- _Your goal_: Copy, without any alteration, the lines from the one that includes "return Matrix.LocRotScale((x, y, z), Euler([radians(a)" up to and including the one that includes "what is given".

BEGIN Data segment

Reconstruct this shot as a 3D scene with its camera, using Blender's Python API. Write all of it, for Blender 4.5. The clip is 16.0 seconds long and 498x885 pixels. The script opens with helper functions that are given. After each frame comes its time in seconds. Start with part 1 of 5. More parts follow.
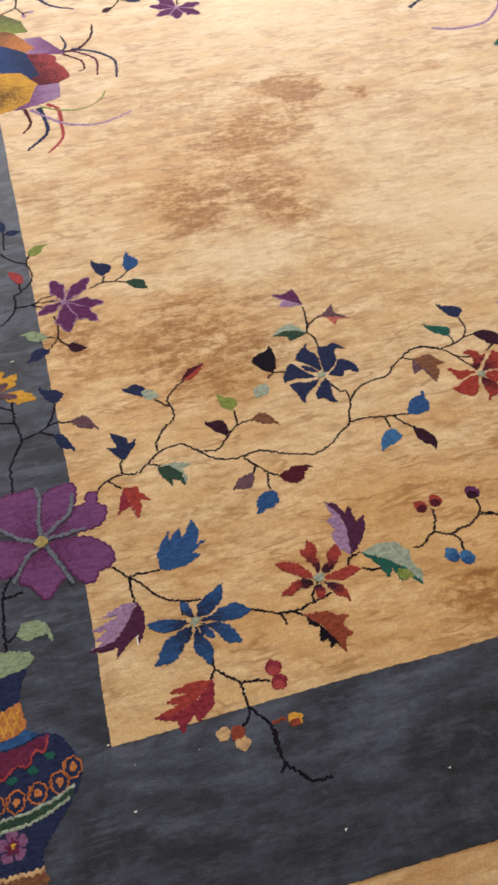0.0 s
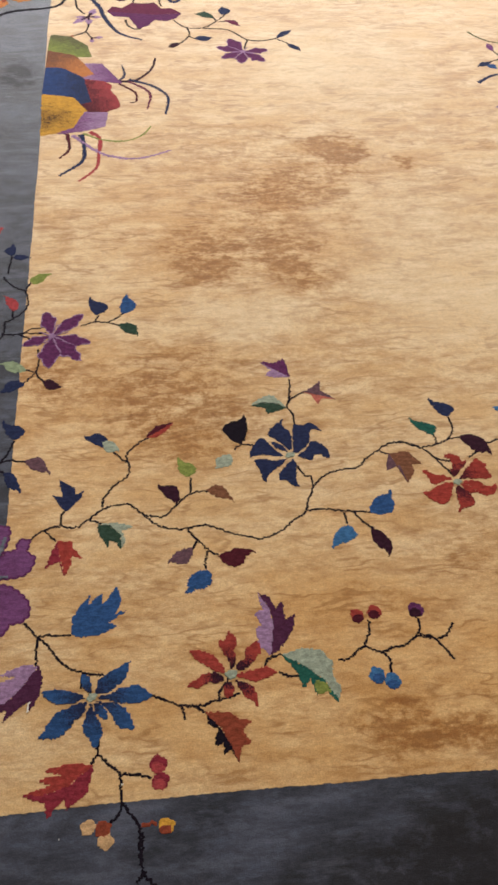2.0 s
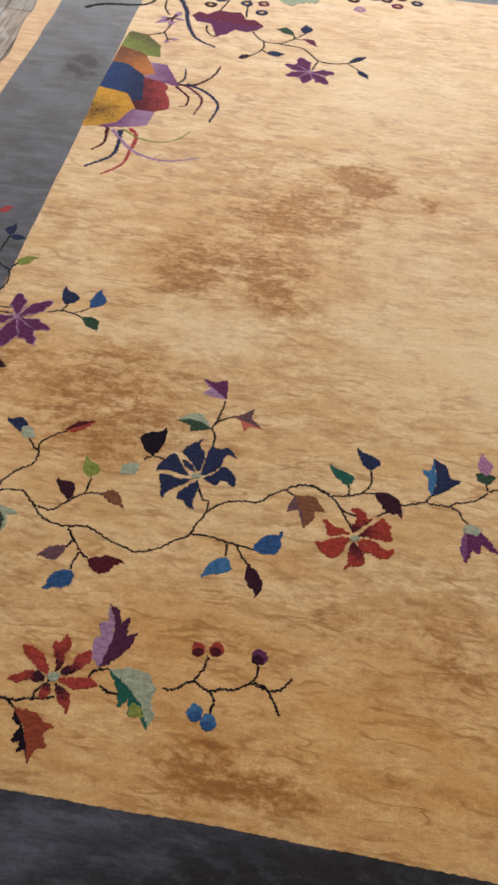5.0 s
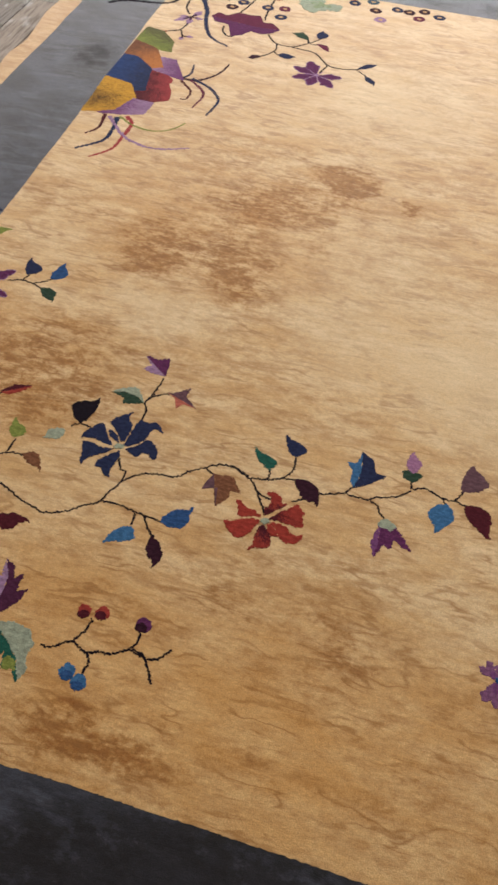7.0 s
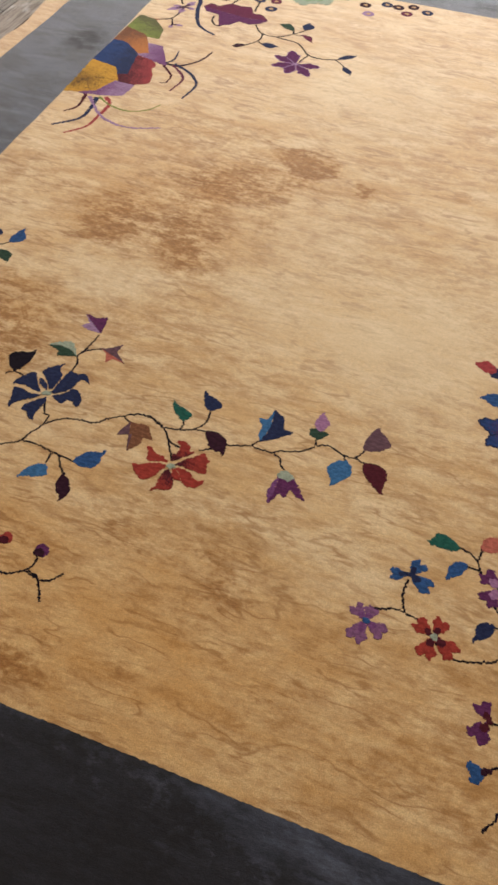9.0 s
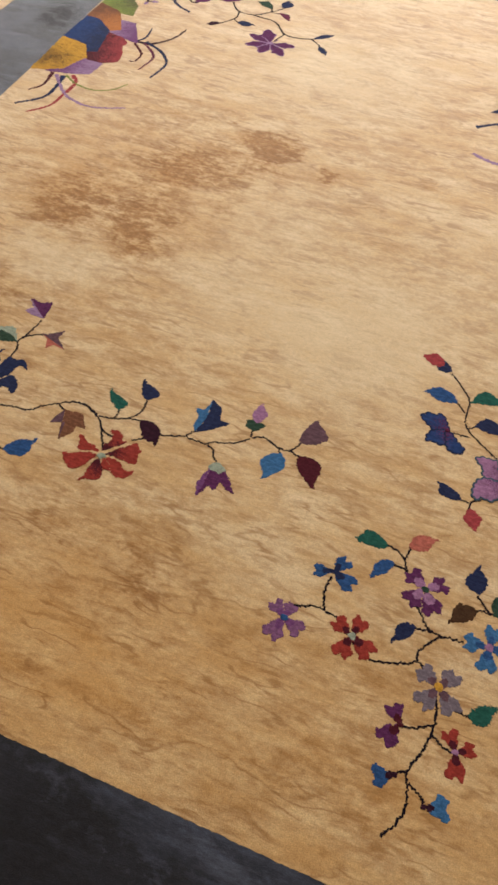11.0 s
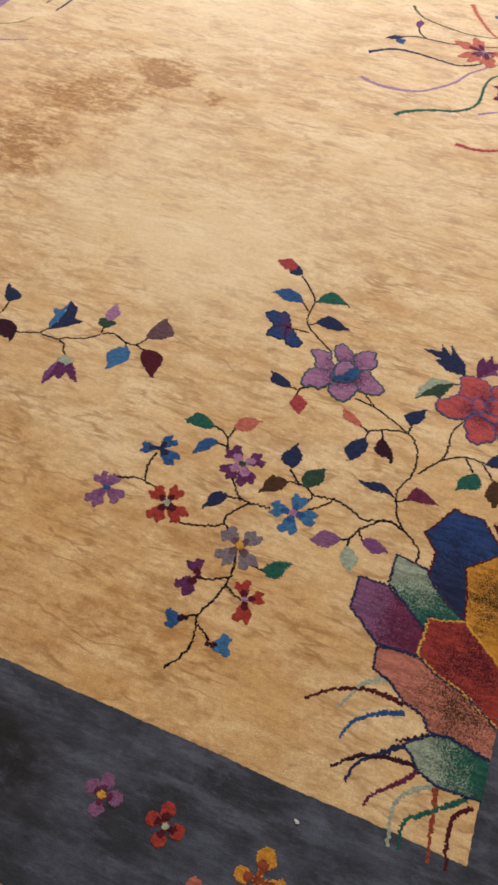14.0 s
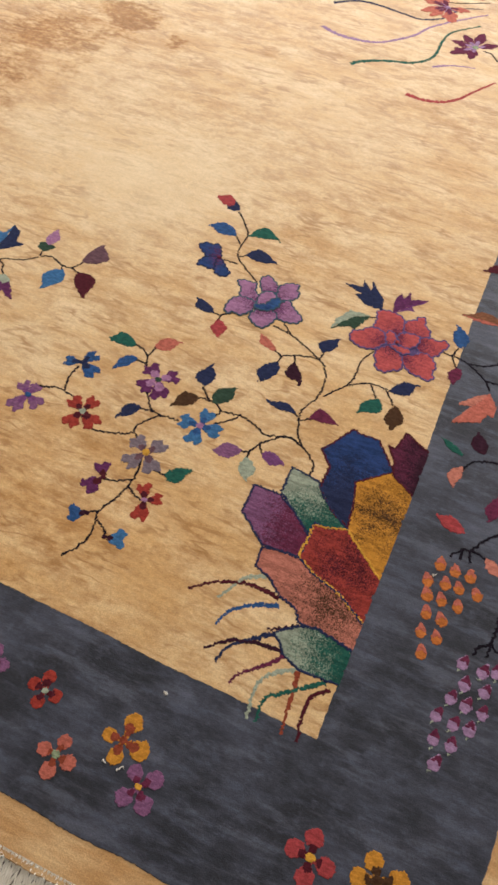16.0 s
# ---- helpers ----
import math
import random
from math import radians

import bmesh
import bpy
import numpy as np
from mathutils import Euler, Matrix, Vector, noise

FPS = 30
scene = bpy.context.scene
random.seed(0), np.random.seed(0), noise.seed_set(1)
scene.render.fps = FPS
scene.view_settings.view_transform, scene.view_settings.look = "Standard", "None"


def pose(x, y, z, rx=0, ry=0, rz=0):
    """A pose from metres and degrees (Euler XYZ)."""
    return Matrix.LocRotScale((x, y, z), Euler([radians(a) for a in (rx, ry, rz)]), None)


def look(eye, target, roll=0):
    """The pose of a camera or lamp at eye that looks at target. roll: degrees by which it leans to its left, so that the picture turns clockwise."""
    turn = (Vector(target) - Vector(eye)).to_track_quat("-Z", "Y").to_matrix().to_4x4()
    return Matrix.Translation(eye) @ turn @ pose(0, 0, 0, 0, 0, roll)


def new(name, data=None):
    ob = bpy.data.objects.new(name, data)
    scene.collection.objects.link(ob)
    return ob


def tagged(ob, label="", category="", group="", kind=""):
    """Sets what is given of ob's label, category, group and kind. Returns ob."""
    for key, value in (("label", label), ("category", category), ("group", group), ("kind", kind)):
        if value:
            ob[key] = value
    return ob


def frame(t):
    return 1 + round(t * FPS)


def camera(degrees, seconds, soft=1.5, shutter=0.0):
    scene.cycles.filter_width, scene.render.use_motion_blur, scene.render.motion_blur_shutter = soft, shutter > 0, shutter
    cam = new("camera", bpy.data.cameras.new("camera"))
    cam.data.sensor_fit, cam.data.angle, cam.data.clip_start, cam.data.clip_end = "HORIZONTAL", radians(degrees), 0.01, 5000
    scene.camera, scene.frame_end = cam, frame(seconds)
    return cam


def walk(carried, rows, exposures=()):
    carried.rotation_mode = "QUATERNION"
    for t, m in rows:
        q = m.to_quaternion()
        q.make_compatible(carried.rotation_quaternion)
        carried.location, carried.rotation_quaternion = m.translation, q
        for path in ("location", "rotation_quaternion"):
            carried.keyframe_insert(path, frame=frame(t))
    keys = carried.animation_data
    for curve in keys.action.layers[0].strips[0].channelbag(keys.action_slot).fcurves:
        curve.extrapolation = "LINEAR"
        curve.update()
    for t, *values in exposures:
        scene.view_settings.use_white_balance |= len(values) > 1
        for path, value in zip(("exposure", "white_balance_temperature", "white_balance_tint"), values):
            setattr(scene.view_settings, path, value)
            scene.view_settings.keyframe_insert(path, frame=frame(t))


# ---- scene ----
import itertools

from mathutils import geometry

cam = camera(33.8, 16.0, soft=2.9)
PATH = [
    (0, (0.106, -0.419, 1.244), (0.412, 0.751, -0.349), -0.6),
    (0.5, (0.139, -0.376, 1.247), (0.418, 0.809, -0.34), 1.2),
    (1, (0.184, -0.321, 1.243), (0.429, 0.881, -0.337), 2.2),
    (1.5, (0.234, -0.313, 1.251), (0.447, 0.906, -0.32), 3.0),
    (2, (0.318, -0.34, 1.257), (0.488, 0.899, -0.304), 3.5),
    (2.5, (0.4, -0.368, 1.26), (0.523, 0.884, -0.295), 4.0),
    (3, (0.458, -0.388, 1.255), (0.529, 0.869, -0.299), 4.3),
    (3.2, (0.47, -0.38, 1.258), (0.531, 0.872, -0.301), 4.8),
    (5.3, (0.753, -0.296, 1.279), (0.62, 0.951, -0.28), 4.9),
    (5.5, (0.782, -0.331, 1.261), (0.631, 0.946, -0.27), 4.9),
    (6, (0.851, -0.358, 1.252), (0.661, 0.921, -0.273), 4.9),
    (6.5, (0.899, -0.348, 1.248), (0.681, 0.927, -0.278), 5.2),
    (7, (0.966, -0.307, 1.236), (0.722, 0.954, -0.297), 5.5),
    (7.5, (1.031, -0.272, 1.241), (0.762, 0.972, -0.301), 5.5),
    (8, (1.092, -0.278, 1.242), (0.792, 0.961, -0.299), 5.3),
    (8.5, (1.178, -0.316, 1.257), (0.85, 0.921, -0.28), 5.0),
    (9, (1.253, -0.367, 1.263), (0.907, 0.87, -0.27), 4.7),
    (9.2, (1.277, -0.394, 1.264), (0.924, 0.849, -0.263), 4.6),
    (11.3, (1.434, -0.274, 1.267), (1.056, 0.908, -0.301), 4.5),
    (11.5, (1.467, -0.288, 1.266), (1.079, 0.895, -0.3), 4.4),
    (12, (1.558, -0.336, 1.285), (1.149, 0.841, -0.279), 4.1),
    (12.5, (1.648, -0.396, 1.299), (1.226, 0.78, -0.263), 3.9),
    (13, (1.711, -0.426, 1.297), (1.292, 0.742, -0.272), 3.8),
    (13.5, (1.764, -0.397, 1.288), (1.347, 0.748, -0.299), 2.7),
    (14, (1.806, -0.338, 1.269), (1.407, 0.782, -0.339), 2.3),
    (14.5, (1.842, -0.292, 1.265), (1.458, 0.813, -0.356), 2.5),
    (15, (1.896, -0.298, 1.268), (1.52, 0.786, -0.371), 2.9),
    (15.5, (1.979, -0.343, 1.276), (1.584, 0.731, -0.364), 3.1),
    (16, (2.046, -0.396, 1.283), (1.634, 0.667, -0.361), 3.6),
]
walk(cam, [(t, look(eye, target, roll)) for t, eye, target, roll in PATH],
     [(0, 0.38, 6250, 10), (1.5, 0.24, 6300, 10), (3, 0.19, 6400, 10), (5.5, 0.03, 6450, 10), (9, 0.0, 6500, 10), (12.5, 0.12, 6500, 10), (14.5, 0.25, 6450, 10), (16, 0.4, 6400, 10)])

# ---- light: area lamps added under the ceiling and past the far end, sources unseen ----
world = bpy.data.worlds.new("world")
scene.world = world
world.use_nodes = True
world.node_tree.nodes["Background"].inputs["Color"].default_value = (1.0, 0.97, 0.93, 1)
world.node_tree.nodes["Background"].inputs["Strength"].default_value = 0.05


def lamp(name, watts, size_x, size_y, m, colour):
    data = bpy.data.lights.new(name, "AREA")
    data.shape, data.size, data.size_y, data.energy, data.color = "RECTANGLE", size_x, size_y, watts, colour
    ob = new(name, data)
    ob.matrix_world = m
    return ob


# added fill lamp that brightens the far end at a low angle; no window there
lamp("far_end_fill_light", 240, 5.0, 2.0, look((1.0, 6.3, 1.7), (1.0, 1.6, 0)), (0.96, 1.0, 1.1))
for px, py, watts in ((-0.6, 3.4, 45), (2.6, 3.4, 45), (-0.6, 0.6, 13), (2.6, 0.6, 13)):
    lamp("added_ceiling_light", watts, 1.2, 0.6, look((px, py, 2.84), (px, py + 0.0001, 0)), (1.0, 0.98, 0.945))


# ---- materials ----
def lin(r, g, b):
    return tuple((c / 255 / 12.92 if c < 10 else ((c / 255 + 0.055) / 1.055) ** 2.4) for c in (r, g, b))


DYES = {
    "ink": (30, 23, 32), "navy": (41, 48, 80), "blue": (44, 82, 132), "royal": (40, 66, 118), "sky": (56, 108, 154), "teal": (34, 92, 78),
    "forest": (52, 74, 58), "lime": (132, 142, 58), "moss": (100, 98, 60), "sage": (142, 156, 118), "mint": (158, 166, 142),
    "red": (164, 56, 44), "brick": (162, 52, 38), "crimson": (170, 60, 62), "coral": (192, 100, 80), "salmon": (196, 116, 94),
    "maroon": (84, 28, 38), "plum": (58, 28, 42), "wine": (106, 38, 66), "purple": (100, 44, 88), "violet": (122, 68, 118),
    "lilac": (160, 122, 158), "orchid": (134, 84, 122), "pink": (166, 112, 150), "mauve": (106, 74, 82), "dove": (126, 110, 118),
    "brown": (128, 80, 52), "umber": (78, 52, 32), "rust": (146, 64, 38), "orange": (196, 118, 50), "gold": (214, 154, 10),
    "amber": (206, 136, 0), "straw": (172, 150, 84), "garnet": (142, 40, 54), "damson": (82, 38, 66), "rose": (192, 78, 76), "iris": (96, 78, 124), "tangerine": (196, 108, 30), "tan": (206, 162, 108), "slate": (64, 86, 100), "stone": (108, 112, 122),
}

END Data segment

- _Exercise response_:
    return Matrix.LocRotScale((x, y, z), Euler([radians(a) for a in (rx, ry, rz)]), None)


def look(eye, target, roll=0):
    """The pose of a camera or lamp at eye that looks at target. roll: degrees by which it leans to its left, so that the picture turns clockwise."""
    turn = (Vector(target) - Vector(eye)).to_track_quat("-Z", "Y").to_matrix().to_4x4()
    return Matrix.Translation(eye) @ turn @ pose(0, 0, 0, 0, 0, roll)


def new(name, data=None):
    ob = bpy.data.objects.new(name, data)
    scene.collection.objects.link(ob)
    return ob


def tagged(ob, label="", category="", group="", kind=""):
    """Sets what is given of ob's label, category, group and kind. Returns ob."""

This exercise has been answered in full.